When someone isn’t willing or ready for spiritual oneness, emotional oneness, legal oneness, financial oneness — why let them steal physical and soul oneness from you?

And the thing was, after I said I do, I somehow thought there was shame in what my body needed to do —- instead of beauty in what my soul got to give.

Somehow the focus during my youth had been on mere skin — instead of on ultimate soul-intimacy.

But maybe if we preached this far more often from the pulpit, maybe if parents told their kids it far more often, maybe it would not only make waiting until marriage make more sense — but it would make marital intimacy make real happy love:

The joy of physical oneness is but an echo of the joy of spiritual oneness with Christ.

That is the breathtaking, otherworldly miracle:

“The ecstasy and joy of sex is supposed to be a foretaste of the complete ecstasy and joy of total union with Christ,” is what theologian Tim Keller writes.



Take real note what Keller says here, sons:

Great sex is a parable of the Gospel—to be utterly accepted in spite of your sin, to be loved by the One you admire to the sky.”

That might just right upend your world, the whole disoriented, hurting world: “Great sex is a parable of the Great Gospel.”

As God calls His people to exclusively commit to Him alone — so we’re called to commit to exclusive intimacy alonean echo of Belovedness.

As God commits to wholly, unconditionally, and covenantally accept us forever in spite of our sin and flaws, to love us passionately to death —- so physical intimacy mirrors a whole, unconditional and covenantal acceptance of us forever in spite of our shortcomings and flaws, to love us with a passion that is willing to die-to-self.

Hook-up culture may have cheapened it and legalistic cultures may have shamed it, but the real Truth is you can’t contain the otherworldly beauty of it: Physical union is a parable of union with Christ.

Listen —- Scripture’s call to abstain from premarital and extramarital relations is not about controlling the power of male/female sexuality — it’s about reflecting the otherworldly power of God-soul exclusivity.

Our exclusive physical oneness is to be witness of the people of God’s exclusive oneness with God.
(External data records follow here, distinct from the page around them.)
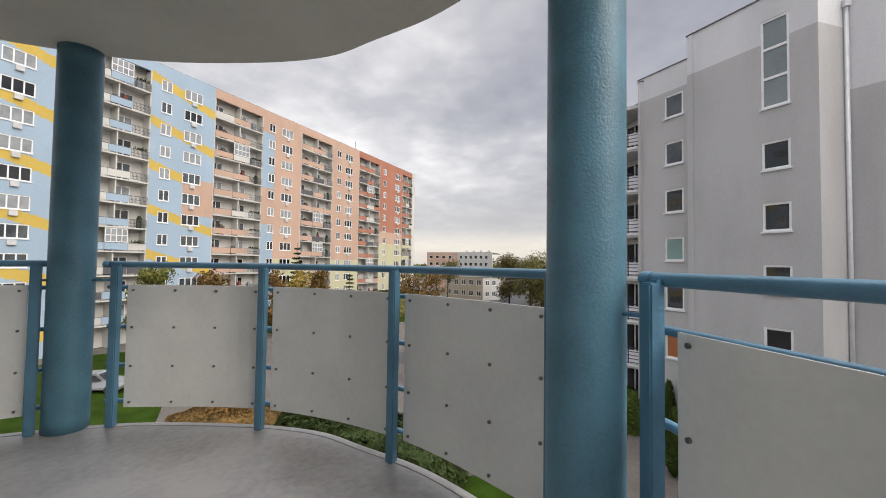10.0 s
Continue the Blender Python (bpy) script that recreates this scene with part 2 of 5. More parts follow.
# ---- mesh helpers ----
def add_box(bm, x0, y0, z0, x1, y1, z1, m=None, mi=0):
    c = [(x0, y0, z0), (x1, y0, z0), (x1, y1, z0), (x0, y1, z0), (x0, y0, z1), (x1, y0, z1), (x1, y1, z1), (x0, y1, z1)]
    v = [bm.verts.new(m @ Vector(p) if m else p) for p in c]
    for f in ((3, 2, 1, 0), (4, 5, 6, 7), (0, 1, 5, 4), (1, 2, 6, 5), (2, 3, 7, 6), (3, 0, 4, 7)):
        bm.faces.new([v[i] for i in f]).material_index = mi


def add_prism(bm, pts, z0, z1, mi=0):
    """A flat polygon (anticlockwise from above) with thickness."""
    a, b = [bm.verts.new((x, y, z0)) for x, y in pts], [bm.verts.new((x, y, z1)) for x, y in pts]
    bm.faces.new(list(reversed(a))).material_index = mi
    bm.faces.new(b).material_index = mi
    for i in range(len(pts)):
        j = (i + 1) % len(pts)
        bm.faces.new([a[i], a[j], b[j], b[i]]).material_index = mi


def add_tube(bm, pts, r, n=10, cap=True, smooth=True):
    """A round bar along 3D points."""
    rings, pts = [], [Vector(p) for p in pts]
    for i, p in enumerate(pts):
        d = (pts[min(i + 1, len(pts) - 1)] - pts[max(i - 1, 0)]).normalized()
        s = d.cross(Vector((0, 0, 1)) if abs(d.z) < 0.9 else Vector((1, 0, 0))).normalized()
        w = s.cross(d)
        rings.append([bm.verts.new(p + r * (math.cos(2 * math.pi * k / n) * s + math.sin(2 * math.pi * k / n) * w)) for k in range(n)])
    for a, b in zip(rings, rings[1:]):
        for k in range(n):
            bm.faces.new([a[k], a[(k + 1) % n], b[(k + 1) % n], b[k]]).smooth = smooth
    if cap:
        bm.faces.new(list(reversed(rings[0]))), bm.faces.new(rings[-1])


def add_cyl(bm, x, y, z0, z1, r0, r1=None, n=16):
    r1 = r0 if r1 is None else r1
    a = [bm.verts.new((x + r0 * math.cos(2 * math.pi * k / n), y + r0 * math.sin(2 * math.pi * k / n), z0)) for k in range(n)]
    b = [bm.verts.new((x + r1 * math.cos(2 * math.pi * k / n), y + r1 * math.sin(2 * math.pi * k / n), z1)) for k in range(n)]
    for k in range(n):
        bm.faces.new([a[k], a[(k + 1) % n], b[(k + 1) % n], b[k]]).smooth = True
    bm.faces.new(list(reversed(a))), bm.faces.new(b)


def add_band(bm, pts, z0, z1, t, mi=0):
    """An upright sheet of thickness t along plan points."""
    n = len(pts)
    nor = []
    for i in range(n):
        a, b = Vector(pts[max(i - 1, 0)]), Vector(pts[min(i + 1, n - 1)])
        d = (b - a).normalized()
        nor.append(Vector((d.y, -d.x)))
    o = [(Vector(p) + nv * t / 2, Vector(p) - nv * t / 2) for p, nv in zip(pts, nor)]
    vs = [[bm.verts.new((*a, z0)), bm.verts.new((*a, z1)), bm.verts.new((*b, z1)), bm.verts.new((*b, z0))] for a, b in o]
    for p, q in zip(vs, vs[1:]):
        for k in range(4):
            bm.faces.new([p[k], q[k], q[(k + 1) % 4], p[(k + 1) % 4]]).material_index = mi
    bm.faces.new(list(reversed(vs[0]))), bm.faces.new(vs[-1])


def to_mesh(name, bm, *mats):
    bmesh.ops.recalc_face_normals(bm, faces=bm.faces[:])
    me = bpy.data.meshes.new(name)
    bm.to_mesh(me)
    bm.free()
    for m in mats:
        me.materials.append(m)
    return me


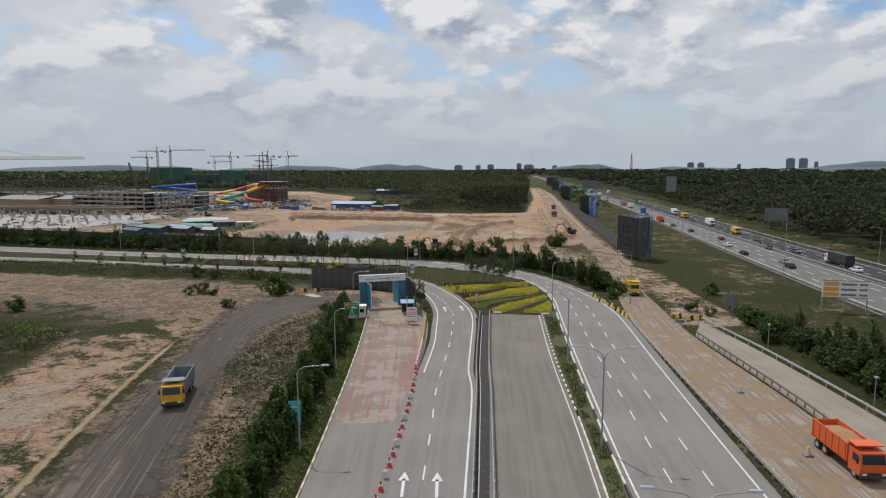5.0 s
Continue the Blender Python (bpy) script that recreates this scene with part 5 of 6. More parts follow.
def image_panel(name, a, b, c):
    """A printed board: soft blocks of colour."""
    n = Nodes(name)
    v = n.t.nodes.new("ShaderNodeTexVoronoi")
    n.put(v.inputs["Vector"], n.scaled(n.co.outputs["Object"], (0.3, 0.3, 0.25)))
    v.inputs["Scale"].default_value = 1.0
    f = n.noise(0.25, 3)
    col = n.mix(n.ramp(f, 0.40, 0.6), a, b)
    col = n.mix(n.ramp(v.outputs["Distance"], 0.55, 0.75), col, c)
    return n.done(n.bsdf(col, 0.5))


PIC_BLUE = image_panel("print_blue", (0.02, 0.07, 0.26), (0.03, 0.14, 0.40), (0.30, 0.34, 0.40))
PIC_DARK = image_panel("print_dark", (0.03, 0.035, 0.04), (0.05, 0.05, 0.055), (0.09, 0.09, 0.10))
PIC_SKY = image_panel("print_sky", (0.12, 0.26, 0.45), (0.45, 0.50, 0.55), (0.05, 0.12, 0.30))
billboard([(15.3, 303), (19.3, 288), (24.3, 295)], 1.2, 13.4, (BLACK, PIC_DARK), "tall black display board on an open steel lattice")
billboard([(24.8, 295.4), (19.7, 303.5)], 1.2, 13.4, (PIC_SKY,), "display board with a blue sky print")
billboard([(14.6, 474), (19.2, 468), (23.0, 460)], 1.2, 12.6, (BLACK, PIC_BLUE), "tall display board with a blue print")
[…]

The exclusive communion between husband and wife is to reflect our exclusive communion between soul and Christ.

They may be saying something different on the university campuses but listen for the holiness of it: Union isn’t merely physical self-expression to feel good — it’s ultimately about soul self-giving to love well.
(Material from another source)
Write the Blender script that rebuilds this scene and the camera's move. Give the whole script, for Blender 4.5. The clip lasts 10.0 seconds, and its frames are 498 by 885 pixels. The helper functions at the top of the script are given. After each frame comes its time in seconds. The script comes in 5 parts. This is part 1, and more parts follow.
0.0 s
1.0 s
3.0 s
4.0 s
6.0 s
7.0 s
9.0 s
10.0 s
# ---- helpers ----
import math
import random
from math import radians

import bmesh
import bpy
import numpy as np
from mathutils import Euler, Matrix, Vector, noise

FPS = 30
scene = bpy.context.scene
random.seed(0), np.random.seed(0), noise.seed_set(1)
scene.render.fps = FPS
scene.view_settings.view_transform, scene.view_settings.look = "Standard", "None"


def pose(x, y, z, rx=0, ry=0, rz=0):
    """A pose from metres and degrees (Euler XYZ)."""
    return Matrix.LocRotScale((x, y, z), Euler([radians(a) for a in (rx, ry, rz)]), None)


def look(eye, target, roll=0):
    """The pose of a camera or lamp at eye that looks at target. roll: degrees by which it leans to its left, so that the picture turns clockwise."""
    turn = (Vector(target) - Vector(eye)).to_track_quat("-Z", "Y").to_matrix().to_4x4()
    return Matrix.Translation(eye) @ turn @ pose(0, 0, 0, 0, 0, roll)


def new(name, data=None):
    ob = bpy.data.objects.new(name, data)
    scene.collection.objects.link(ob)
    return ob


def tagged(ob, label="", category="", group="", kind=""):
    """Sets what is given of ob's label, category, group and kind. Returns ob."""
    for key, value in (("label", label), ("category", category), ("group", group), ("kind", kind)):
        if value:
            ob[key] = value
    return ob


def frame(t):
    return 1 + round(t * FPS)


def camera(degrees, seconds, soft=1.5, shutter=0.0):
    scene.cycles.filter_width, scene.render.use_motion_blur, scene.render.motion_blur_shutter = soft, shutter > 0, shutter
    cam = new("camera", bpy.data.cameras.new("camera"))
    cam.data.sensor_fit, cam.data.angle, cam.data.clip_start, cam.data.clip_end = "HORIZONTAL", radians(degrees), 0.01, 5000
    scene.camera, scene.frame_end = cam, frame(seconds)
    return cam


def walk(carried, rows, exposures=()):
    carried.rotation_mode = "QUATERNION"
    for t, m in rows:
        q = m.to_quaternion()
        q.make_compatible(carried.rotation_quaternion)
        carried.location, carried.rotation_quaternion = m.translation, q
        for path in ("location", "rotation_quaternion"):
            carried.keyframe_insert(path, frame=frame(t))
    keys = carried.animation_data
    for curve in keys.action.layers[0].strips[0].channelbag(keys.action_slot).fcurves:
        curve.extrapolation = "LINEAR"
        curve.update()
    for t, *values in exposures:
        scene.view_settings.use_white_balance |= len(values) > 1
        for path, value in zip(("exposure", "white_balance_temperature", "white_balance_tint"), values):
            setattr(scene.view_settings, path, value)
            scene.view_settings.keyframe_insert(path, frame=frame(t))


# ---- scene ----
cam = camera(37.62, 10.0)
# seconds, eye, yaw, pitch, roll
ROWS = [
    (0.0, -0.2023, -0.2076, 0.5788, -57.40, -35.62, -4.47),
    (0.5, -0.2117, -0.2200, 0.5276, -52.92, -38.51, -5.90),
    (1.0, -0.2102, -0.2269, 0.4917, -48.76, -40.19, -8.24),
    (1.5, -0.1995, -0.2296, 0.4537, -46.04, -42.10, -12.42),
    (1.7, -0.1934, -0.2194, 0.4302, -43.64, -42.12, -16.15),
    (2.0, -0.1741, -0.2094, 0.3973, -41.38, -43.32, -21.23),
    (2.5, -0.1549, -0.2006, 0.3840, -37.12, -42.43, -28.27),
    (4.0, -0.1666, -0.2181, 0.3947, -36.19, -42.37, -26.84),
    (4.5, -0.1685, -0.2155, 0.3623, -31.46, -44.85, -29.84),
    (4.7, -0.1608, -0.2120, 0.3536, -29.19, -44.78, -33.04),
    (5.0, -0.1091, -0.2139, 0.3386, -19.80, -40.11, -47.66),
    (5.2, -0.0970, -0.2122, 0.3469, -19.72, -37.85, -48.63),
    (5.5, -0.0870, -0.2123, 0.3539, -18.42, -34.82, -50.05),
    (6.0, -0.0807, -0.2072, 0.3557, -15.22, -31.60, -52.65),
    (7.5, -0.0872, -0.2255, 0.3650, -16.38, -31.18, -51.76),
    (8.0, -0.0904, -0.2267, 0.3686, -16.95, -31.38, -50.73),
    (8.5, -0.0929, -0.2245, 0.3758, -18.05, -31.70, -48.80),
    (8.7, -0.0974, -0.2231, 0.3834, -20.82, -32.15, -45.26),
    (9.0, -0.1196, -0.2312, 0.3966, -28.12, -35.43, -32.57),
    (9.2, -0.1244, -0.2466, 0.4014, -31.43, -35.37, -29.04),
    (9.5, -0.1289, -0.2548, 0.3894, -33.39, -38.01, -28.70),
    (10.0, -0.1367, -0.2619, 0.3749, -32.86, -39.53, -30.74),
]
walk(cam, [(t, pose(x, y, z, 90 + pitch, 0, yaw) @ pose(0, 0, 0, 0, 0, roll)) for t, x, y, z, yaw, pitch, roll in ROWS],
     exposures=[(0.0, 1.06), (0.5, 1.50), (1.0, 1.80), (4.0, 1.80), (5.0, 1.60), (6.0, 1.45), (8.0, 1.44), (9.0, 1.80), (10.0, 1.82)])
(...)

Physical union is a God-made ceremony to express the exclusivity and intimacy and totality of oneness —- and if you use physical intimacy to express anything less than that, you’ve destroyed its very meaning.

It may not be popular, but I guarantee you it’s powerful: Unless physical union is about making committed, covenantal love — the essence of it’s God-given meaning is destroyed.

But hear me — no matter what’s happened in the past —  Jesus wants you, Jesus chooses you, Jesus holds you, Jesus keeps you and there isn’t one of us that hasn’t been broken and there isn’t one of us that doesnt belong, that He doesn’t stop calling “Come, Beloved.”   No matter what’s happened to the rose — Jesus desperately wants the rose. 

Maybe just hear this quietly too, what your Dad and I have lived: Feelings come and feelings go and feelings cannot sustain a relationship.

A relationship needs something stronger than feeling for it to endure and flourish —- Relationships need the safety and strength of a binding, legal covenant to thrive. A covenant is the most powerful infrastructure to be powerfully intimate.

And this is the epiphany for us old and married to keep remembering, that keeps renewing and reviving everything:

As the covenant is necessary to be powerfully intimate — so being powerfully intimate is necessary for the covenant.

Just as much as being intimate needs the ceremony of the covenant, the covenant needs the constant renewal ceremony of being intimate.

That your Dad and I can vow, to keep renewing our covenant with that intimate ceremony of an old and practiced passion.

That’s quietly ours. And maybe yours is quietly this:

Your naked body deserves the honor of being shared only with someone who is covenanted to never stop loving your naked soul.

Head back to school, kids, go move into that red brick with your 5 good buddies and head out to your classes.

Dreams have a way of finding even the waiting —

amazing grace that loves all of you all the way up to the sky.